EXERCISE MATERIAL

— Begin —

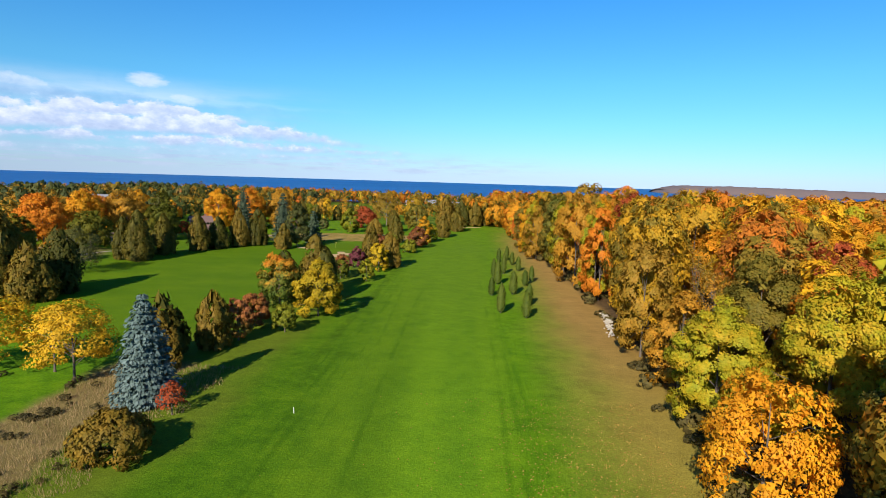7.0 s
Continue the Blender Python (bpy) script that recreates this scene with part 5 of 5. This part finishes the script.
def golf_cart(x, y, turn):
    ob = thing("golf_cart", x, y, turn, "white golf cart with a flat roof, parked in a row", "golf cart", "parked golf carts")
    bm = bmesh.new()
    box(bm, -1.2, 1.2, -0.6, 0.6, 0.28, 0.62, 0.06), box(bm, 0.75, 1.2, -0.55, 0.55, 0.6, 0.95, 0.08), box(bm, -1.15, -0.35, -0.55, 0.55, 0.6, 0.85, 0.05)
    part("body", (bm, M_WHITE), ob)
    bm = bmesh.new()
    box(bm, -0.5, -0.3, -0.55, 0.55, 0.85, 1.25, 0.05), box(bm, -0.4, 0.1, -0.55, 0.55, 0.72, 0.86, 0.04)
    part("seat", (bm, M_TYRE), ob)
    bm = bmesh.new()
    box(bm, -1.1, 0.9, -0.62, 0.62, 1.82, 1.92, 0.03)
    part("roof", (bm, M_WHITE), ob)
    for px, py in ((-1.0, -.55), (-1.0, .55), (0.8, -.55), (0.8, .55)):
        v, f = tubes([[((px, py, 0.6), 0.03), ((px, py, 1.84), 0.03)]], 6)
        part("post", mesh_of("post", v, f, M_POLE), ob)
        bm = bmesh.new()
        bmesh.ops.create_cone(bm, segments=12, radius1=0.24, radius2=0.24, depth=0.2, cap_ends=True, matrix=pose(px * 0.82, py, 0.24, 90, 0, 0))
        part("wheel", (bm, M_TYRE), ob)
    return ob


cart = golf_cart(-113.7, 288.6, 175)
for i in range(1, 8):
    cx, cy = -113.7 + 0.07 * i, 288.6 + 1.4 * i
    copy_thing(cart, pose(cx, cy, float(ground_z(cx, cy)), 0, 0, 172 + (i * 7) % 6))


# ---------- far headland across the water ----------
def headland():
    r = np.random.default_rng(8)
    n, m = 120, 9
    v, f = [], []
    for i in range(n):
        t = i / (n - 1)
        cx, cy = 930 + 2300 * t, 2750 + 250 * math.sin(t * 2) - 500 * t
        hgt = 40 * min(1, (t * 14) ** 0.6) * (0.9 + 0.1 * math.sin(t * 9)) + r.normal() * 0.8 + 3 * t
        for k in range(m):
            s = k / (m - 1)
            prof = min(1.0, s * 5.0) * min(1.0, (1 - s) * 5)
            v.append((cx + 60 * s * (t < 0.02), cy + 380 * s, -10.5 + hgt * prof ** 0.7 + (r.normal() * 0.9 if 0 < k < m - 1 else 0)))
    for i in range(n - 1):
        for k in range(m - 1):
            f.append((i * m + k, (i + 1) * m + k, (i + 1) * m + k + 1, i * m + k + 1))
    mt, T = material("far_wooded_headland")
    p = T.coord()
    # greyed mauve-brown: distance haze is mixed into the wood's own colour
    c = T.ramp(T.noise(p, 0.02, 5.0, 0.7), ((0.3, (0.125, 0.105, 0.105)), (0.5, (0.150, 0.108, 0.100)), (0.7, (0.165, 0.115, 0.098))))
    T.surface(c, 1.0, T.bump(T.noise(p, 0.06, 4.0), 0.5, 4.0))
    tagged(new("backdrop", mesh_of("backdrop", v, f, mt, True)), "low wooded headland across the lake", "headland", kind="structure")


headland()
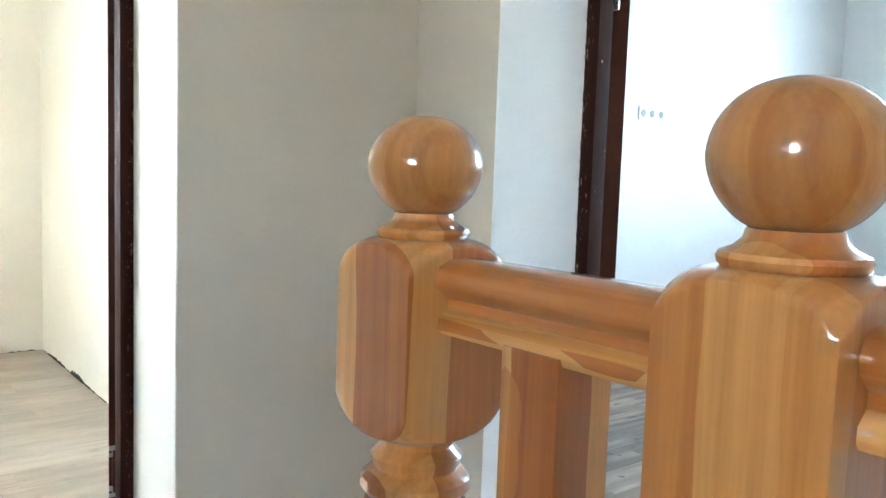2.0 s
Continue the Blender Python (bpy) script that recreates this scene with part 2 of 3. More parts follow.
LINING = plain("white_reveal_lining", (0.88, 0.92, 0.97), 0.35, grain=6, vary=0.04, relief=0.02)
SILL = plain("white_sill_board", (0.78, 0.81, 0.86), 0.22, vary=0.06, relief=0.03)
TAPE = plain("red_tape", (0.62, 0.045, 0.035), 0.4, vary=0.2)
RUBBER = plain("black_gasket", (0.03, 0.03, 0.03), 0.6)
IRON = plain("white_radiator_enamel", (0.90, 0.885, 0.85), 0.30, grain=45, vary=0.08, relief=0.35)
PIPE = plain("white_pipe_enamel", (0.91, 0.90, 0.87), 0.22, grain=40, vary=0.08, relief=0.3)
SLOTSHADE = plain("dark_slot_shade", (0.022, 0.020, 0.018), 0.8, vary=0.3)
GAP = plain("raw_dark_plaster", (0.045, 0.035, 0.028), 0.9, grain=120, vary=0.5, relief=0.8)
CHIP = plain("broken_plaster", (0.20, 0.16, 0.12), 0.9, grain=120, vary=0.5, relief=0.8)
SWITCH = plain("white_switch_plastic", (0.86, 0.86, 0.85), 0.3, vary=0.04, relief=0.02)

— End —

AIM
Quote the entries in full. Any image among them is to be omitted from the copy.

RESPONSE
7.0 s
Continue the Blender Python (bpy) script that recreates this scene with part 5 of 5. This part finishes the script.
def golf_cart(x, y, turn):
    ob = thing("golf_cart", x, y, turn, "white golf cart with a flat roof, parked in a row", "golf cart", "parked golf carts")
    bm = bmesh.new()
    box(bm, -1.2, 1.2, -0.6, 0.6, 0.28, 0.62, 0.06), box(bm, 0.75, 1.2, -0.55, 0.55, 0.6, 0.95, 0.08), box(bm, -1.15, -0.35, -0.55, 0.55, 0.6, 0.85, 0.05)
    part("body", (bm, M_WHITE), ob)
    bm = bmesh.new()
    box(bm, -0.5, -0.3, -0.55, 0.55, 0.85, 1.25, 0.05), box(bm, -0.4, 0.1, -0.55, 0.55, 0.72, 0.86, 0.04)
    part("seat", (bm, M_TYRE), ob)
    bm = bmesh.new()
    box(bm, -1.1, 0.9, -0.62, 0.62, 1.82, 1.92, 0.03)
    part("roof", (bm, M_WHITE), ob)
    for px, py in ((-1.0, -.55), (-1.0, .55), (0.8, -.55), (0.8, .55)):
        v, f = tubes([[((px, py, 0.6), 0.03), ((px, py, 1.84), 0.03)]], 6)
        part("post", mesh_of("post", v, f, M_POLE), ob)
        bm = bmesh.new()
        bmesh.ops.create_cone(bm, segments=12, radius1=0.24, radius2=0.24, depth=0.2, cap_ends=True, matrix=pose(px * 0.82, py, 0.24, 90, 0, 0))
        part("wheel", (bm, M_TYRE), ob)
    return ob


cart = golf_cart(-113.7, 288.6, 175)
for i in range(1, 8):
    cx, cy = -113.7 + 0.07 * i, 288.6 + 1.4 * i
    copy_thing(cart, pose(cx, cy, float(ground_z(cx, cy)), 0, 0, 172 + (i * 7) % 6))


# ---------- far headland across the water ----------
def headland():
    r = np.random.default_rng(8)
    n, m = 120, 9
    v, f = [], []
    for i in range(n):
        t = i / (n - 1)
        cx, cy = 930 + 2300 * t, 2750 + 250 * math.sin(t * 2) - 500 * t
        hgt = 40 * min(1, (t * 14) ** 0.6) * (0.9 + 0.1 * math.sin(t * 9)) + r.normal() * 0.8 + 3 * t
        for k in range(m):
            s = k / (m - 1)
            prof = min(1.0, s * 5.0) * min(1.0, (1 - s) * 5)
            v.append((cx + 60 * s * (t < 0.02), cy + 380 * s, -10.5 + hgt * prof ** 0.7 + (r.normal() * 0.9 if 0 < k < m - 1 else 0)))
    for i in range(n - 1):
        for k in range(m - 1):
            f.append((i * m + k, (i + 1) * m + k, (i + 1) * m + k + 1, i * m + k + 1))
    mt, T = material("far_wooded_headland")
    p = T.coord()
    # greyed mauve-brown: distance haze is mixed into the wood's own colour
    c = T.ramp(T.noise(p, 0.02, 5.0, 0.7), ((0.3, (0.125, 0.105, 0.105)), (0.5, (0.150, 0.108, 0.100)), (0.7, (0.165, 0.115, 0.098))))
    T.surface(c, 1.0, T.bump(T.noise(p, 0.06, 4.0), 0.5, 4.0))
    tagged(new("backdrop", mesh_of("backdrop", v, f, mt, True)), "low wooded headland across the lake", "headland", kind="structure")


headland()
2.0 s
Continue the Blender Python (bpy) script that recreates this scene with part 2 of 3. More parts follow.
LINING = plain("white_reveal_lining", (0.88, 0.92, 0.97), 0.35, grain=6, vary=0.04, relief=0.02)
SILL = plain("white_sill_board", (0.78, 0.81, 0.86), 0.22, vary=0.06, relief=0.03)
TAPE = plain("red_tape", (0.62, 0.045, 0.035), 0.4, vary=0.2)
RUBBER = plain("black_gasket", (0.03, 0.03, 0.03), 0.6)
IRON = plain("white_radiator_enamel", (0.90, 0.885, 0.85), 0.30, grain=45, vary=0.08, relief=0.35)
PIPE = plain("white_pipe_enamel", (0.91, 0.90, 0.87), 0.22, grain=40, vary=0.08, relief=0.3)
SLOTSHADE = plain("dark_slot_shade", (0.022, 0.020, 0.018), 0.8, vary=0.3)
GAP = plain("raw_dark_plaster", (0.045, 0.035, 0.028), 0.9, grain=120, vary=0.5, relief=0.8)
CHIP = plain("broken_plaster", (0.20, 0.16, 0.12), 0.9, grain=120, vary=0.5, relief=0.8)
SWITCH = plain("white_switch_plastic", (0.86, 0.86, 0.85), 0.3, vary=0.04, relief=0.02)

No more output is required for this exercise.